### What to work on
Go through each line of the records below and count those with the word "walk". Give only the count.

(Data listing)
┄┄┄┄┄┄
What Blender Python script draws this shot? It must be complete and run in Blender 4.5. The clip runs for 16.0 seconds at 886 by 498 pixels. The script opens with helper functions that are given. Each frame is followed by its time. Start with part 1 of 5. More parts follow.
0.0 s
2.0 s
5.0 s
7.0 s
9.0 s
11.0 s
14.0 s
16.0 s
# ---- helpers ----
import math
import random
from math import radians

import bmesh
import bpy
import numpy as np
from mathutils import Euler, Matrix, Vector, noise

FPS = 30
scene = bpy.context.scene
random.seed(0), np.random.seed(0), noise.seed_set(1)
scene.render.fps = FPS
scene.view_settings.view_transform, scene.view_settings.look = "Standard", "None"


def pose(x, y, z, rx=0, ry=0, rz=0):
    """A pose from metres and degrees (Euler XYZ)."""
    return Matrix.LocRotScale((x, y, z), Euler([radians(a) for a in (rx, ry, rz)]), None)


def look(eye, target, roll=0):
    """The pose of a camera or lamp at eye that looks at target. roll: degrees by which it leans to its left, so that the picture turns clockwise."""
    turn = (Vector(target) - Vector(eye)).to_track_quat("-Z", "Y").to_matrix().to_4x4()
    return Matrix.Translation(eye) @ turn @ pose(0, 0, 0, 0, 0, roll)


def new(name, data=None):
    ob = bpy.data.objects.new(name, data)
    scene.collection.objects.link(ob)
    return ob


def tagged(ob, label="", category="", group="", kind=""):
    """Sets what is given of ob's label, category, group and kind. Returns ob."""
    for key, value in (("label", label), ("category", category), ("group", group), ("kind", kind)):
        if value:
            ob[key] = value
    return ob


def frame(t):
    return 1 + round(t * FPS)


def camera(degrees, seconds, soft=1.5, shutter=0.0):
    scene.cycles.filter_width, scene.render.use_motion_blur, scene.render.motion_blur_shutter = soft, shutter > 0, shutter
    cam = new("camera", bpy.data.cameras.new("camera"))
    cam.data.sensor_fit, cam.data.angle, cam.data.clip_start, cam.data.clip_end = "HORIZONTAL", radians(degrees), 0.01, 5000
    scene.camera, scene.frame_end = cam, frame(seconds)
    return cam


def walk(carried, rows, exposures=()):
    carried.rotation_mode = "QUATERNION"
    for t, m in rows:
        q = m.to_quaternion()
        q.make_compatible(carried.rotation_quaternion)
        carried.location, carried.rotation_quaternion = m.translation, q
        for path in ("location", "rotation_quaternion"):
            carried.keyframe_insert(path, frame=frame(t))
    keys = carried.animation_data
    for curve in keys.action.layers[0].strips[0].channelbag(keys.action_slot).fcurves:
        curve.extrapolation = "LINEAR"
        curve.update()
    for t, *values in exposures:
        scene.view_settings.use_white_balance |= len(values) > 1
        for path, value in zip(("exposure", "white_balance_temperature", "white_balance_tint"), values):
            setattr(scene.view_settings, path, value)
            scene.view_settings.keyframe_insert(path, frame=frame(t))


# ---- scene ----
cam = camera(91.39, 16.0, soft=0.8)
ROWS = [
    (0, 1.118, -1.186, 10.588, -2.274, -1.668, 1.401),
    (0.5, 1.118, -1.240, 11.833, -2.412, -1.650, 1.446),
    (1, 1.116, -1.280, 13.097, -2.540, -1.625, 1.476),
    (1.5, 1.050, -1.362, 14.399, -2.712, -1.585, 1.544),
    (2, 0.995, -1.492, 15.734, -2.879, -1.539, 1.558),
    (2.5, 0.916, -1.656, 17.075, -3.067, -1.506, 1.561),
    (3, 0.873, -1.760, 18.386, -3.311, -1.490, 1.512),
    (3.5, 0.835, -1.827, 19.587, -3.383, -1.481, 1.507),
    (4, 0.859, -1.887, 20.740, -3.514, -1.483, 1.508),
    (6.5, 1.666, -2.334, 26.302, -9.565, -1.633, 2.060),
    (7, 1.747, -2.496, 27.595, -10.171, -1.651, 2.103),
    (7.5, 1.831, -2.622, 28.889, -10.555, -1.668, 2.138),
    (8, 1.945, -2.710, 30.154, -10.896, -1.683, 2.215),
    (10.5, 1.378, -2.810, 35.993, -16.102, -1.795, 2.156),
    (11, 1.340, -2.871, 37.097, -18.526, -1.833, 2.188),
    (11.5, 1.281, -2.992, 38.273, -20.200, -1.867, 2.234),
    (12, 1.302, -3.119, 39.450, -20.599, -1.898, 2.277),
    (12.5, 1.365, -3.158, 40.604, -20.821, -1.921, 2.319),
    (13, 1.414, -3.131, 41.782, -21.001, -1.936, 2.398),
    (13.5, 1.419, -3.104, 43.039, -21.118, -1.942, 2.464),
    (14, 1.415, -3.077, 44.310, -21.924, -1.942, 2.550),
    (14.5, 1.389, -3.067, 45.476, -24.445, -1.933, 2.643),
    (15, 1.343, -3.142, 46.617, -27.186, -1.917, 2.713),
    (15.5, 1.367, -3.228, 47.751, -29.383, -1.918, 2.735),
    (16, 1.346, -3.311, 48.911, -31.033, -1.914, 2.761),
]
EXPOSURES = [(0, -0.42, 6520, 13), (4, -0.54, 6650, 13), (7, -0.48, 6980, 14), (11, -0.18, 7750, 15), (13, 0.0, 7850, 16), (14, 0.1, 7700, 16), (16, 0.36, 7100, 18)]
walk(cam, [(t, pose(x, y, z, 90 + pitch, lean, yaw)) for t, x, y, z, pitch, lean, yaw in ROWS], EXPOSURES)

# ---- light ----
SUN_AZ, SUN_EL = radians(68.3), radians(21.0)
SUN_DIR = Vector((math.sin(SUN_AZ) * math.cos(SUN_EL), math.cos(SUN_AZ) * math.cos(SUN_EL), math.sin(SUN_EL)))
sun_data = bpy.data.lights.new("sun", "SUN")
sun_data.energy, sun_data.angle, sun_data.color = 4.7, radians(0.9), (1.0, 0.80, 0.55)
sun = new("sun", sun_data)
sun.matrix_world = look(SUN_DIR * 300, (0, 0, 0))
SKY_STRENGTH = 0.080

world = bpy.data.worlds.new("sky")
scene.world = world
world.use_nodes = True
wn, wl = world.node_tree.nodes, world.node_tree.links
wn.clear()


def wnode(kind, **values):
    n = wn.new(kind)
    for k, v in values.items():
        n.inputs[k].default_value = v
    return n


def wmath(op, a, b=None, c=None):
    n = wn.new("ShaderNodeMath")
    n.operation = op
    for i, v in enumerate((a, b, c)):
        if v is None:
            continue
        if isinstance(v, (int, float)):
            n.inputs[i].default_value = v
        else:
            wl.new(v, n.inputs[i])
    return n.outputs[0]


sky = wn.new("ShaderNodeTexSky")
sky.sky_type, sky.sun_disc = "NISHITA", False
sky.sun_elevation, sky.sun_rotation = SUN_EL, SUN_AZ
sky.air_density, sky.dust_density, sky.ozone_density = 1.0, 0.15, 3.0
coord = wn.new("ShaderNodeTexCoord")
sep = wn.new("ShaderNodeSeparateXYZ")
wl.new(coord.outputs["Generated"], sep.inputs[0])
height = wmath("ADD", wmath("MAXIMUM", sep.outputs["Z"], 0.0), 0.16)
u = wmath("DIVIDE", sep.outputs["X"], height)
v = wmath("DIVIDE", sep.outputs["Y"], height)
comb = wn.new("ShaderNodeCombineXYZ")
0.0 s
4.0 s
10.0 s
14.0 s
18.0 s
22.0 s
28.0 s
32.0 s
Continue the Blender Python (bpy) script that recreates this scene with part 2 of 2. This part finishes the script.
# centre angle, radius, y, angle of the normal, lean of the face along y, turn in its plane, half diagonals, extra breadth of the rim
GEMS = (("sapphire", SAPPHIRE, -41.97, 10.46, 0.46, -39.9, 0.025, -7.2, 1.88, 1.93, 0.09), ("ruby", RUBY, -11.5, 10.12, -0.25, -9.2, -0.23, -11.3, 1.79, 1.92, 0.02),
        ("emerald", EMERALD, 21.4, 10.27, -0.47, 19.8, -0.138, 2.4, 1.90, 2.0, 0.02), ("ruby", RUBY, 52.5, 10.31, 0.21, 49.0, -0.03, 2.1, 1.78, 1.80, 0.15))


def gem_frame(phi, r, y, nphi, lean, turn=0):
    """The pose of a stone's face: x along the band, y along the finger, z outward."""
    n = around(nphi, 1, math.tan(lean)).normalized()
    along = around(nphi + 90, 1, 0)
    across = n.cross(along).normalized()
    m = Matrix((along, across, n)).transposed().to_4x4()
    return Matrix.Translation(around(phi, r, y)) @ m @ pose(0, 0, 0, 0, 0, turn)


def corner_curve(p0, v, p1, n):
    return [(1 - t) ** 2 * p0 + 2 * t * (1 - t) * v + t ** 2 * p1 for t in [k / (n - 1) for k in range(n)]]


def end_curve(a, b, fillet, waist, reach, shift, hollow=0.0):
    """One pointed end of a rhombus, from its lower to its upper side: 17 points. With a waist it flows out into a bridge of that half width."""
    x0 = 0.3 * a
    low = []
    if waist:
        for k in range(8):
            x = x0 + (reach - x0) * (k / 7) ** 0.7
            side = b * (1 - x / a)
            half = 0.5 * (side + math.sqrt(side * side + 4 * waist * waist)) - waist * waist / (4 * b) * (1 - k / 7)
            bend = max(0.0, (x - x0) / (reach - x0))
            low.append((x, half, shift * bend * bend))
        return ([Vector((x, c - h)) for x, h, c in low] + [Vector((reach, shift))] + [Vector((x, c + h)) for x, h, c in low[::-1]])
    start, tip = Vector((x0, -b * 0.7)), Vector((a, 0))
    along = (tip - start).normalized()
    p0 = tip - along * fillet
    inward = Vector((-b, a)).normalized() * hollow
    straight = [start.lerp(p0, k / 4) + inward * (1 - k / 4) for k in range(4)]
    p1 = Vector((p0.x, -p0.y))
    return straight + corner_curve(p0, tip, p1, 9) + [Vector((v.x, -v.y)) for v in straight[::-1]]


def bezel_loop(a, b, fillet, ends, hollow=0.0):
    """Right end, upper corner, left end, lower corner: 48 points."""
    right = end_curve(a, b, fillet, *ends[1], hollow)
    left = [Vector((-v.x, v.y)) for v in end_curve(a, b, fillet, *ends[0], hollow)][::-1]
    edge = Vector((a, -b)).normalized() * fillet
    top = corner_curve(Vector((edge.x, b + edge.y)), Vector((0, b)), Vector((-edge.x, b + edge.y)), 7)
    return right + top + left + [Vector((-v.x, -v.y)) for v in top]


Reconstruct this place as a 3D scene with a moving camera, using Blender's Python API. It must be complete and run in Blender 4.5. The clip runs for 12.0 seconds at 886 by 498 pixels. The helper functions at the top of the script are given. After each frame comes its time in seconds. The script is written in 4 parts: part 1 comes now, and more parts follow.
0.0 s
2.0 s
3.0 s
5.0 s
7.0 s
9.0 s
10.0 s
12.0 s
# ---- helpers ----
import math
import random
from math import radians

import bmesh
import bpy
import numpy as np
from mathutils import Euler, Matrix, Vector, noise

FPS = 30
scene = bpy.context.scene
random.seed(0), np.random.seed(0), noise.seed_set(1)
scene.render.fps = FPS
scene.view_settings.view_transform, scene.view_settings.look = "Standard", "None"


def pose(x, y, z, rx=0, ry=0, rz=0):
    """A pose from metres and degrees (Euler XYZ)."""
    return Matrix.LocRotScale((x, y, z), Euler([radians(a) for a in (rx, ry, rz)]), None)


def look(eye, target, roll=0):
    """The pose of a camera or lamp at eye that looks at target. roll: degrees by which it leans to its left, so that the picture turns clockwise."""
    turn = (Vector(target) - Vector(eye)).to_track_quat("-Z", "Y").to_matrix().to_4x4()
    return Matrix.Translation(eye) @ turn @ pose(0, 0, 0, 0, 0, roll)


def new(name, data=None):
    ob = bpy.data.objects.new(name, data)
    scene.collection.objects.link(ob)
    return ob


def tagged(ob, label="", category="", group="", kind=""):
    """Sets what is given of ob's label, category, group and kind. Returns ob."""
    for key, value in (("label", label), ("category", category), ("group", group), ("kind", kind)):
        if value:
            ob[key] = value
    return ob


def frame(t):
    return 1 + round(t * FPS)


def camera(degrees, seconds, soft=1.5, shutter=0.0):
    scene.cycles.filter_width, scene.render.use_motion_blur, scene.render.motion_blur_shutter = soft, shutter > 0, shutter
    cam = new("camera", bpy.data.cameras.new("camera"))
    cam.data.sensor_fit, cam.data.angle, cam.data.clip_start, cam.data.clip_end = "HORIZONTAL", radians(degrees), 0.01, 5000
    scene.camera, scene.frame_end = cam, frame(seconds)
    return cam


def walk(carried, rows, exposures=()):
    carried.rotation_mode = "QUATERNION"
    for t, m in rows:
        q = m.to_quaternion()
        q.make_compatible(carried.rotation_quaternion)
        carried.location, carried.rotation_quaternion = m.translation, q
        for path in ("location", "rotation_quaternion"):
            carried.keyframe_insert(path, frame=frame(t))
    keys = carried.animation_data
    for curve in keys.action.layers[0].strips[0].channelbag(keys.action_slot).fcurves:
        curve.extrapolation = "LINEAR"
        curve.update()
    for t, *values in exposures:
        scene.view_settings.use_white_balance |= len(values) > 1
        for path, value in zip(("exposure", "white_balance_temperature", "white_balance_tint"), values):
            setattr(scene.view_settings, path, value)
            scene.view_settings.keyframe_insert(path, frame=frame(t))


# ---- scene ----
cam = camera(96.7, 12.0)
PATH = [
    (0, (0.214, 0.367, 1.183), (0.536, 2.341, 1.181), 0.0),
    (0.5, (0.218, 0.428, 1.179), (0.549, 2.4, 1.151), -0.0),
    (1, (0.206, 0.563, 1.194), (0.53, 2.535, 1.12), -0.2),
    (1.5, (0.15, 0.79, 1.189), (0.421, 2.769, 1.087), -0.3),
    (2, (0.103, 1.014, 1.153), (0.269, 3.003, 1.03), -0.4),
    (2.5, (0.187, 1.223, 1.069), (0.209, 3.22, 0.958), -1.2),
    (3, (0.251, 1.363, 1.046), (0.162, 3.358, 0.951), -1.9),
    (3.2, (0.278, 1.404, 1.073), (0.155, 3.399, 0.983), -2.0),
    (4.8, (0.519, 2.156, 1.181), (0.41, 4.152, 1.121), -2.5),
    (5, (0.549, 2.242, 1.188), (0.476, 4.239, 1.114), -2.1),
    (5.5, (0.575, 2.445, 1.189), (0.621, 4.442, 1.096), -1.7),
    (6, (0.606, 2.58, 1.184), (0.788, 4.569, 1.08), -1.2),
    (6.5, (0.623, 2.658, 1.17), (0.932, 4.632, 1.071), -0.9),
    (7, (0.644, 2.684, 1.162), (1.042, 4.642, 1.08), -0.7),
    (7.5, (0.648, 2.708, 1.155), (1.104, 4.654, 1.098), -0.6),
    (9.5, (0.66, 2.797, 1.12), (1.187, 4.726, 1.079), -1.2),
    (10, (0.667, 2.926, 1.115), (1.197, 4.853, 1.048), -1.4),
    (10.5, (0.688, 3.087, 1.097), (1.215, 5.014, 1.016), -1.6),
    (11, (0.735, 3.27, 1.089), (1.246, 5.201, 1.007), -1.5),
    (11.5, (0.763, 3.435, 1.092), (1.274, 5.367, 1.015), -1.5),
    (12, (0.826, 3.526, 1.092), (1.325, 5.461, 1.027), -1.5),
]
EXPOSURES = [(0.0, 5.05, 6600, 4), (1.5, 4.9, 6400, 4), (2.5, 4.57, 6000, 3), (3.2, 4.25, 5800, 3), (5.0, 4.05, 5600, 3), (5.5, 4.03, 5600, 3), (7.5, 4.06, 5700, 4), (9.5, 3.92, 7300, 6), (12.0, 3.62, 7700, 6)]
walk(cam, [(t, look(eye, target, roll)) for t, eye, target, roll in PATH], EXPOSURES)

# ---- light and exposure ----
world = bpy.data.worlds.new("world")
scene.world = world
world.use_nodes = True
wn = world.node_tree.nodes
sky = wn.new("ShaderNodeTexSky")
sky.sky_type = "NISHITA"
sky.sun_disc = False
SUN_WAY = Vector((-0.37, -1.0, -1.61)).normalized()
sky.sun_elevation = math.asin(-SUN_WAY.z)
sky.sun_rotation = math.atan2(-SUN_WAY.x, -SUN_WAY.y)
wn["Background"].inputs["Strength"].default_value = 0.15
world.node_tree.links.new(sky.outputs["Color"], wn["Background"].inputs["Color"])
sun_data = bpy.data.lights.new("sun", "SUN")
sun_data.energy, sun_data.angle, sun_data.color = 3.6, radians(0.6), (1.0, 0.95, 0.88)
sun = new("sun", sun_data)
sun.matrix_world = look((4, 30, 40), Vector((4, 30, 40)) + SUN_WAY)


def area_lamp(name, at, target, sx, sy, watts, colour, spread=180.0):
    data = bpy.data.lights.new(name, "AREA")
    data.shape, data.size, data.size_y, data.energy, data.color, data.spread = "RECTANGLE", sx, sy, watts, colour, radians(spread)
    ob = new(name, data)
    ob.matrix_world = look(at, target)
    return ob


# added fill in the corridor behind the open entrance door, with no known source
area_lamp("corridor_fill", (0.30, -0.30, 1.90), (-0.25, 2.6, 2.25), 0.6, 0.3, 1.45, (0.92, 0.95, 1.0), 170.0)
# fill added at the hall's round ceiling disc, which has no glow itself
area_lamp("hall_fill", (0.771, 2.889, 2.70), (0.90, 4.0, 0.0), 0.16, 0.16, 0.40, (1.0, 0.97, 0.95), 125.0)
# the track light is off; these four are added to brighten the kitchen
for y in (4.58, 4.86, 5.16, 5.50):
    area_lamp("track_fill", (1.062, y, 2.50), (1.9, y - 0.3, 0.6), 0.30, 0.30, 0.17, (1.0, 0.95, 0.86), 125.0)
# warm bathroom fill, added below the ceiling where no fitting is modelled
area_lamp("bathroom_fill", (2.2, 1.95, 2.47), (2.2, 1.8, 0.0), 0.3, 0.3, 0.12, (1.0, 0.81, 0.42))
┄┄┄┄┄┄
### Response
4